== Problem statement ==
Without including any pictures, write out all the entries exactly.

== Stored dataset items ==
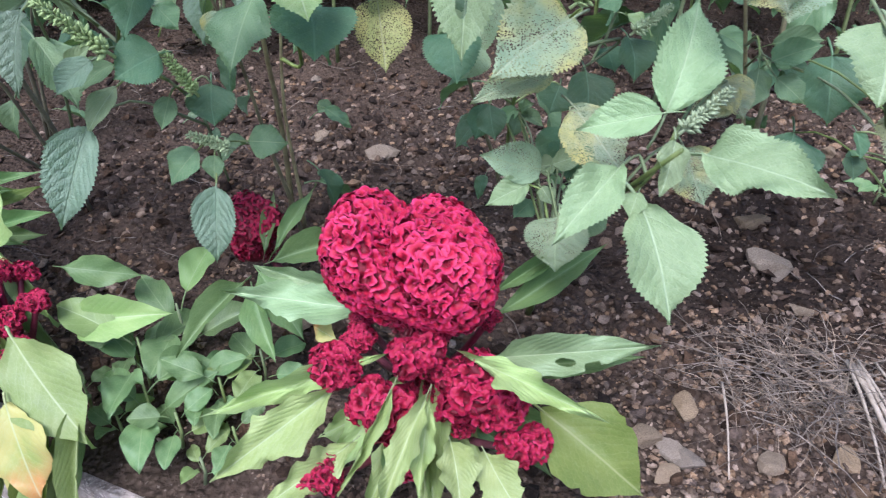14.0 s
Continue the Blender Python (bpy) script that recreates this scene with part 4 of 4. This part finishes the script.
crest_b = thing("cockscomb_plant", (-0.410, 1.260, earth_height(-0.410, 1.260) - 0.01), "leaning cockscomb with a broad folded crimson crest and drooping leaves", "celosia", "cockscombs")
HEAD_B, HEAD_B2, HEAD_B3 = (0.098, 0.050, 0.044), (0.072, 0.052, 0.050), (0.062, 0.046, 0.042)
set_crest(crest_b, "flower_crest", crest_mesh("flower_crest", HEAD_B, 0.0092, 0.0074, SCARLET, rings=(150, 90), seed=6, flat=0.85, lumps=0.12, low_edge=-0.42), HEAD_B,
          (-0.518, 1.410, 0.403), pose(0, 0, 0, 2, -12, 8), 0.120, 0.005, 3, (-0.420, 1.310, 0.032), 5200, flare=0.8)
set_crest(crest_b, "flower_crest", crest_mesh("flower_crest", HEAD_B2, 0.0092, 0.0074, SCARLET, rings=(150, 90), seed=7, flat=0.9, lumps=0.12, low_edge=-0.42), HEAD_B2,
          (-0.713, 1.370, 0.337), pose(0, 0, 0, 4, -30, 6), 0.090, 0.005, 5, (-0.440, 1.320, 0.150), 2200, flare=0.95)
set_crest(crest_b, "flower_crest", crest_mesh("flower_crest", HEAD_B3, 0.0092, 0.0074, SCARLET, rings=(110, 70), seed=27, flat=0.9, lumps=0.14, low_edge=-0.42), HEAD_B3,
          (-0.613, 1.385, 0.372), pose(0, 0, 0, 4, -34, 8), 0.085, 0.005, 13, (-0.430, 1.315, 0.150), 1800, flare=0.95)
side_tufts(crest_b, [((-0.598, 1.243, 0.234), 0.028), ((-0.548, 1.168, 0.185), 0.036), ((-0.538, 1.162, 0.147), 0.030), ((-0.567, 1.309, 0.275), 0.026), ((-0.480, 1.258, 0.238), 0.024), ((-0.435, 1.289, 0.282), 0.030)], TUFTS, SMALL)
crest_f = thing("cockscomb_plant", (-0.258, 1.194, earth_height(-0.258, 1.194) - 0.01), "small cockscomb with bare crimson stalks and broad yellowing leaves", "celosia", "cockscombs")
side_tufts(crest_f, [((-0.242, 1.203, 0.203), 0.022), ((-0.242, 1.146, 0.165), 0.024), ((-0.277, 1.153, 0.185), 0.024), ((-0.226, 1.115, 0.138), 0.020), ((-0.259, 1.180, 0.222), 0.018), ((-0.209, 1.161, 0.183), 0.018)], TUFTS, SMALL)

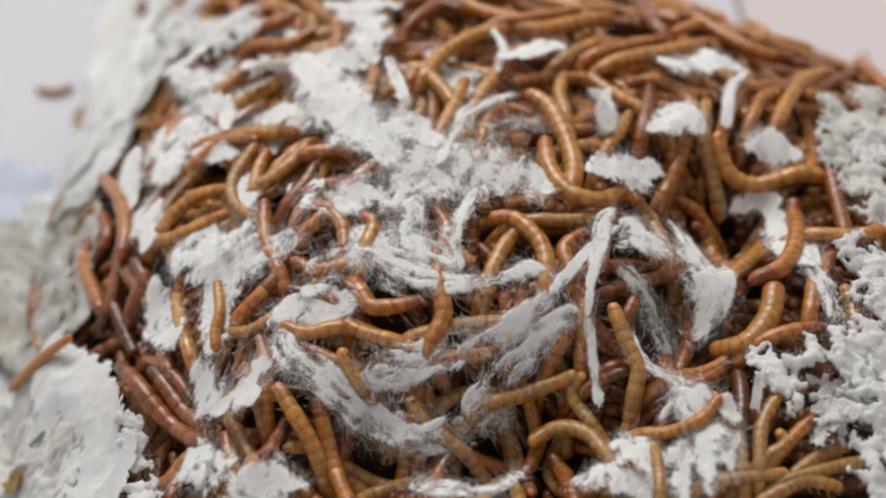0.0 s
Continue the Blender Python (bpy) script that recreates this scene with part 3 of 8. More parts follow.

== Problem solution ==
14.0 s
Continue the Blender Python (bpy) script that recreates this scene with part 4 of 4. This part finishes the script.
crest_b = thing("cockscomb_plant", (-0.410, 1.260, earth_height(-0.410, 1.260) - 0.01), "leaning cockscomb with a broad folded crimson crest and drooping leaves", "celosia", "cockscombs")
HEAD_B, HEAD_B2, HEAD_B3 = (0.098, 0.050, 0.044), (0.072, 0.052, 0.050), (0.062, 0.046, 0.042)
set_crest(crest_b, "flower_crest", crest_mesh("flower_crest", HEAD_B, 0.0092, 0.0074, SCARLET, rings=(150, 90), seed=6, flat=0.85, lumps=0.12, low_edge=-0.42), HEAD_B,
          (-0.518, 1.410, 0.403), pose(0, 0, 0, 2, -12, 8), 0.120, 0.005, 3, (-0.420, 1.310, 0.032), 5200, flare=0.8)
set_crest(crest_b, "flower_crest", crest_mesh("flower_crest", HEAD_B2, 0.0092, 0.0074, SCARLET, rings=(150, 90), seed=7, flat=0.9, lumps=0.12, low_edge=-0.42), HEAD_B2,
          (-0.713, 1.370, 0.337), pose(0, 0, 0, 4, -30, 6), 0.090, 0.005, 5, (-0.440, 1.320, 0.150), 2200, flare=0.95)
set_crest(crest_b, "flower_crest", crest_mesh("flower_crest", HEAD_B3, 0.0092, 0.0074, SCARLET, rings=(110, 70), seed=27, flat=0.9, lumps=0.14, low_edge=-0.42), HEAD_B3,
          (-0.613, 1.385, 0.372), pose(0, 0, 0, 4, -34, 8), 0.085, 0.005, 13, (-0.430, 1.315, 0.150), 1800, flare=0.95)
side_tufts(crest_b, [((-0.598, 1.243, 0.234), 0.028), ((-0.548, 1.168, 0.185), 0.036), ((-0.538, 1.162, 0.147), 0.030), ((-0.567, 1.309, 0.275), 0.026), ((-0.480, 1.258, 0.238), 0.024), ((-0.435, 1.289, 0.282), 0.030)], TUFTS, SMALL)
crest_f = thing("cockscomb_plant", (-0.258, 1.194, earth_height(-0.258, 1.194) - 0.01), "small cockscomb with bare crimson stalks and broad yellowing leaves", "celosia", "cockscombs")
side_tufts(crest_f, [((-0.242, 1.203, 0.203), 0.022), ((-0.242, 1.146, 0.165), 0.024), ((-0.277, 1.153, 0.185), 0.024), ((-0.226, 1.115, 0.138), 0.020), ((-0.259, 1.180, 0.222), 0.018), ((-0.209, 1.161, 0.183), 0.018)], TUFTS, SMALL)

0.0 s
Continue the Blender Python (bpy) script that recreates this scene with part 3 of 8. More parts follow.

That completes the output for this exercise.